Written request:
Set down the material below word for word, excluding the pictures.

Source excerpt:

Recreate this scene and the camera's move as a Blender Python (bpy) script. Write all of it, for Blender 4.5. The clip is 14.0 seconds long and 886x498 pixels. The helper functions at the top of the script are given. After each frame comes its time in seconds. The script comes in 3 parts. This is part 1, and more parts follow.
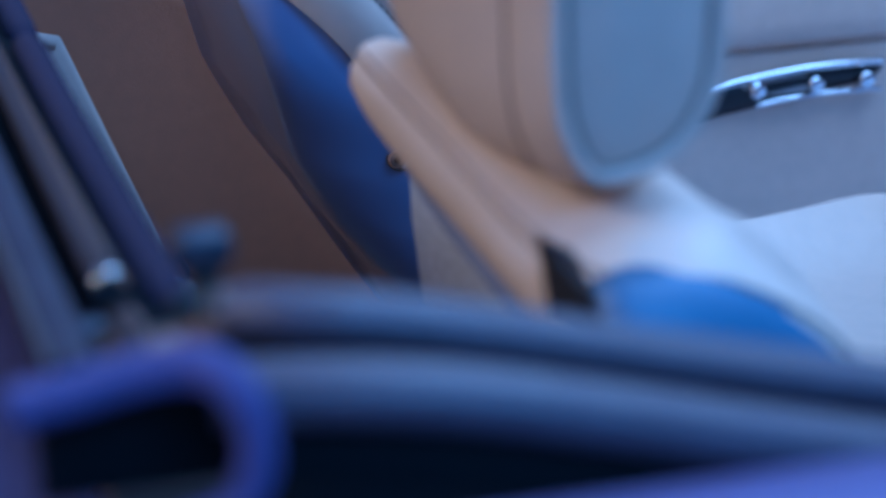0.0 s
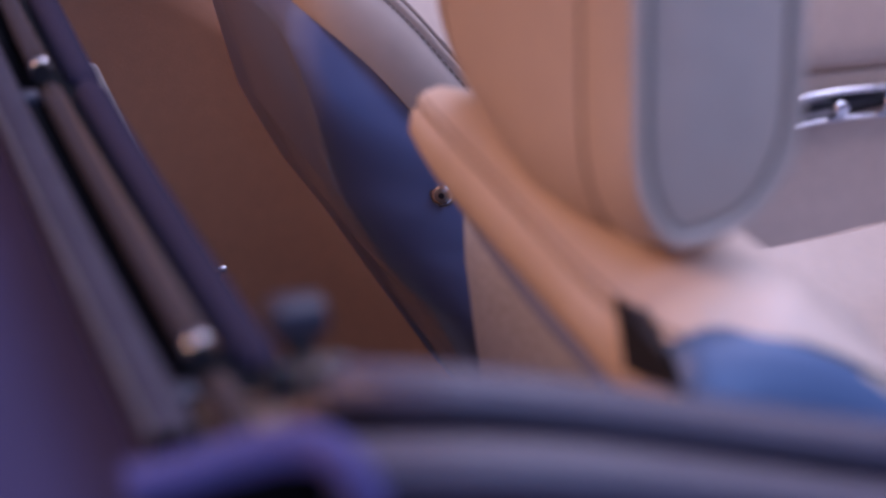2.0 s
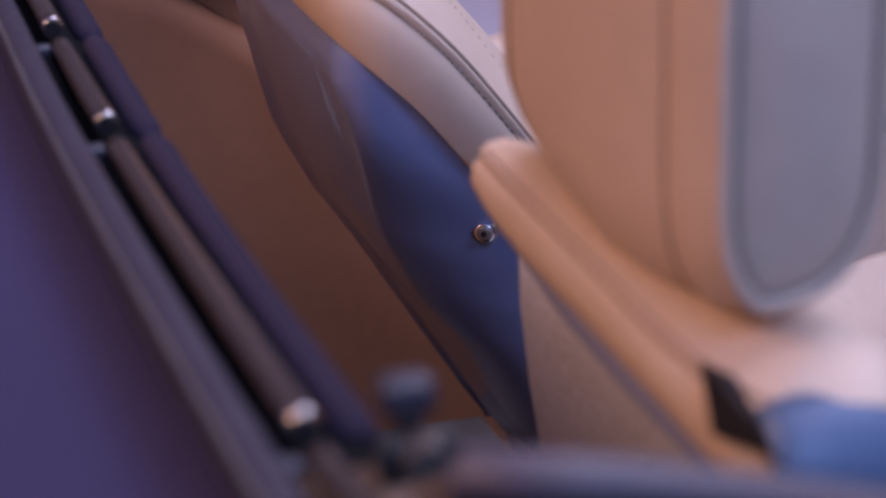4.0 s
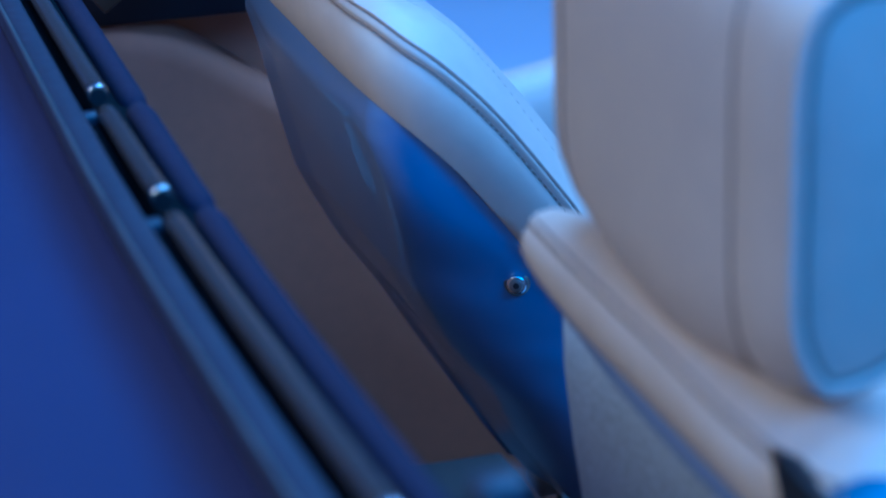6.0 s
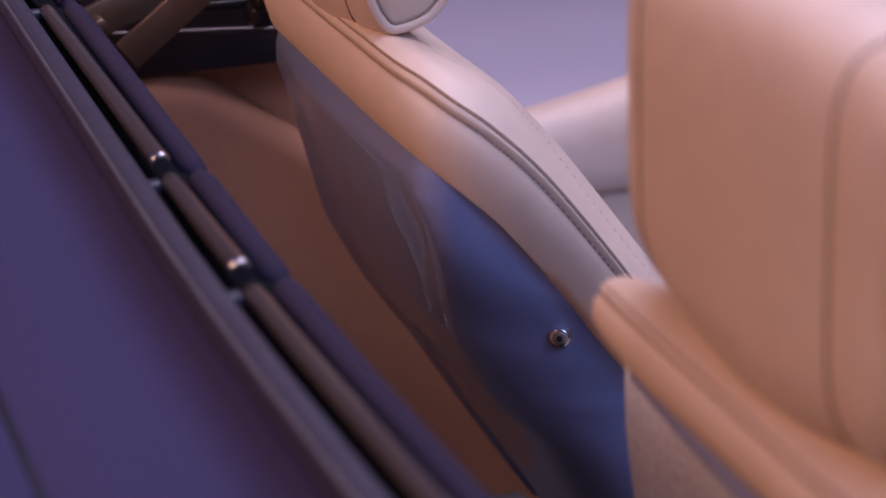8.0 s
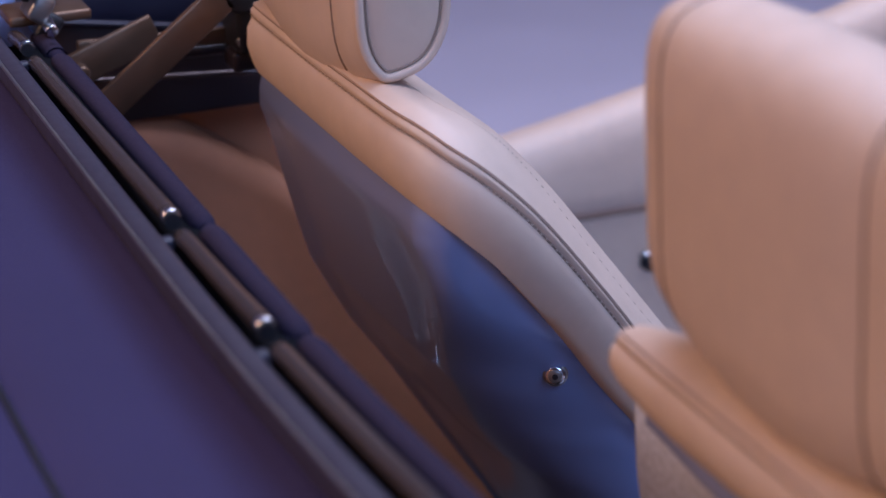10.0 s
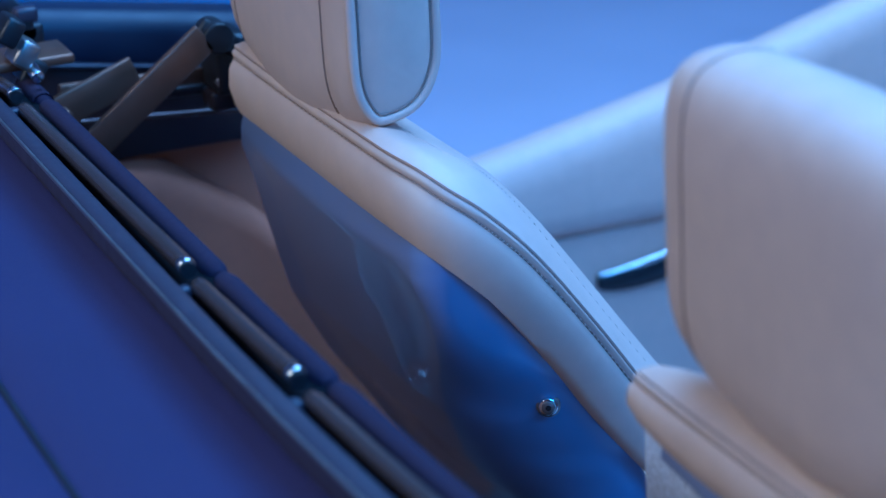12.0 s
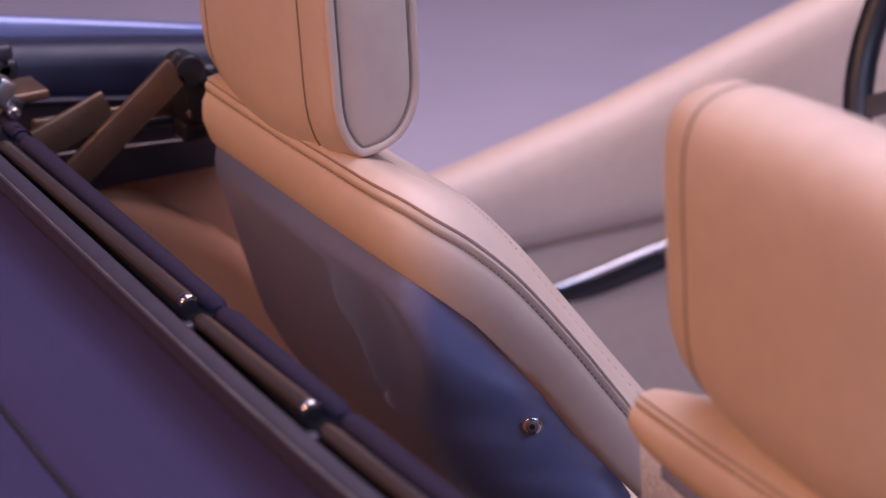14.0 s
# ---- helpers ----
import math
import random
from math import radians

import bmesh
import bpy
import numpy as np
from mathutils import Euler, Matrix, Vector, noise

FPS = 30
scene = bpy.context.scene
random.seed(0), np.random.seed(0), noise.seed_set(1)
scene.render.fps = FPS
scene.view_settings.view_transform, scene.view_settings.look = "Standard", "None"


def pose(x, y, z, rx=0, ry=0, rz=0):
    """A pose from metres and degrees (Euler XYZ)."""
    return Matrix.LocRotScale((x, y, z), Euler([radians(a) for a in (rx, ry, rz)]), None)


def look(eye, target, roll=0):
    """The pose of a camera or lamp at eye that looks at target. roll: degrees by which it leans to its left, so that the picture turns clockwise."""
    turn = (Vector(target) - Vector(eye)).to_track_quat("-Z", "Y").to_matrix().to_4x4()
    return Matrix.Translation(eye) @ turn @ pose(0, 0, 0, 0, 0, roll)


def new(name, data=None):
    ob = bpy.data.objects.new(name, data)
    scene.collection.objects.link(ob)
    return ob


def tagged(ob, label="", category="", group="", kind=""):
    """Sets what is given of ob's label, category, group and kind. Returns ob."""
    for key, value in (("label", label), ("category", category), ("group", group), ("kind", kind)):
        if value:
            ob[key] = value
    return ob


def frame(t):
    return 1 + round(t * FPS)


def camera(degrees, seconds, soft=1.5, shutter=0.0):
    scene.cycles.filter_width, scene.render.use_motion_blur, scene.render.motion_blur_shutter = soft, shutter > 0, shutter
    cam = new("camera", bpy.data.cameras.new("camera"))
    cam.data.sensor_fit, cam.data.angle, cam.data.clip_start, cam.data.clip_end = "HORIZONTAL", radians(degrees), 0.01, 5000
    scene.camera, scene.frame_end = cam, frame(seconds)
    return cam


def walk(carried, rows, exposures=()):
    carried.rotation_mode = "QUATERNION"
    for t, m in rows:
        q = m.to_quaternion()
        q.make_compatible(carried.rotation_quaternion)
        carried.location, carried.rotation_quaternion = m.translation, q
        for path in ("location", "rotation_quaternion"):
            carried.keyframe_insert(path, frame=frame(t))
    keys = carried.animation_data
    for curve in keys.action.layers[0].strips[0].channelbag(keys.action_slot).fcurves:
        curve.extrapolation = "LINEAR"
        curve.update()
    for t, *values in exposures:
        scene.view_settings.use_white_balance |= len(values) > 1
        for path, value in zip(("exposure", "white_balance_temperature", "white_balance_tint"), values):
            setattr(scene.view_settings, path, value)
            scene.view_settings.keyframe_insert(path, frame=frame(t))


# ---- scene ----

Answer to this task:
Recreate this scene and the camera's move as a Blender Python (bpy) script. Write all of it, for Blender 4.5. The clip is 14.0 seconds long and 886x498 pixels. The helper functions at the top of the script are given. After each frame comes its time in seconds. The script comes in 3 parts. This is part 1, and more parts follow.
0.0 s
2.0 s
4.0 s
6.0 s
8.0 s
10.0 s
12.0 s
14.0 s
# ---- helpers ----
import math
import random
from math import radians

import bmesh
import bpy
import numpy as np
from mathutils import Euler, Matrix, Vector, noise

FPS = 30
scene = bpy.context.scene
random.seed(0), np.random.seed(0), noise.seed_set(1)
scene.render.fps = FPS
scene.view_settings.view_transform, scene.view_settings.look = "Standard", "None"


def pose(x, y, z, rx=0, ry=0, rz=0):
    """A pose from metres and degrees (Euler XYZ)."""
    return Matrix.LocRotScale((x, y, z), Euler([radians(a) for a in (rx, ry, rz)]), None)


def look(eye, target, roll=0):
    """The pose of a camera or lamp at eye that looks at target. roll: degrees by which it leans to its left, so that the picture turns clockwise."""
    turn = (Vector(target) - Vector(eye)).to_track_quat("-Z", "Y").to_matrix().to_4x4()
    return Matrix.Translation(eye) @ turn @ pose(0, 0, 0, 0, 0, roll)


def new(name, data=None):
    ob = bpy.data.objects.new(name, data)
    scene.collection.objects.link(ob)
    return ob


def tagged(ob, label="", category="", group="", kind=""):
    """Sets what is given of ob's label, category, group and kind. Returns ob."""
    for key, value in (("label", label), ("category", category), ("group", group), ("kind", kind)):
        if value:
            ob[key] = value
    return ob


def frame(t):
    return 1 + round(t * FPS)


def camera(degrees, seconds, soft=1.5, shutter=0.0):
    scene.cycles.filter_width, scene.render.use_motion_blur, scene.render.motion_blur_shutter = soft, shutter > 0, shutter
    cam = new("camera", bpy.data.cameras.new("camera"))
    cam.data.sensor_fit, cam.data.angle, cam.data.clip_start, cam.data.clip_end = "HORIZONTAL", radians(degrees), 0.01, 5000
    scene.camera, scene.frame_end = cam, frame(seconds)
    return cam


def walk(carried, rows, exposures=()):
    carried.rotation_mode = "QUATERNION"
    for t, m in rows:
        q = m.to_quaternion()
        q.make_compatible(carried.rotation_quaternion)
        carried.location, carried.rotation_quaternion = m.translation, q
        for path in ("location", "rotation_quaternion"):
            carried.keyframe_insert(path, frame=frame(t))
    keys = carried.animation_data
    for curve in keys.action.layers[0].strips[0].channelbag(keys.action_slot).fcurves:
        curve.extrapolation = "LINEAR"
        curve.update()
    for t, *values in exposures:
        scene.view_settings.use_white_balance |= len(values) > 1
        for path, value in zip(("exposure", "white_balance_temperature", "white_balance_tint"), values):
            setattr(scene.view_settings, path, value)
            scene.view_settings.keyframe_insert(path, frame=frame(t))


# ---- scene ----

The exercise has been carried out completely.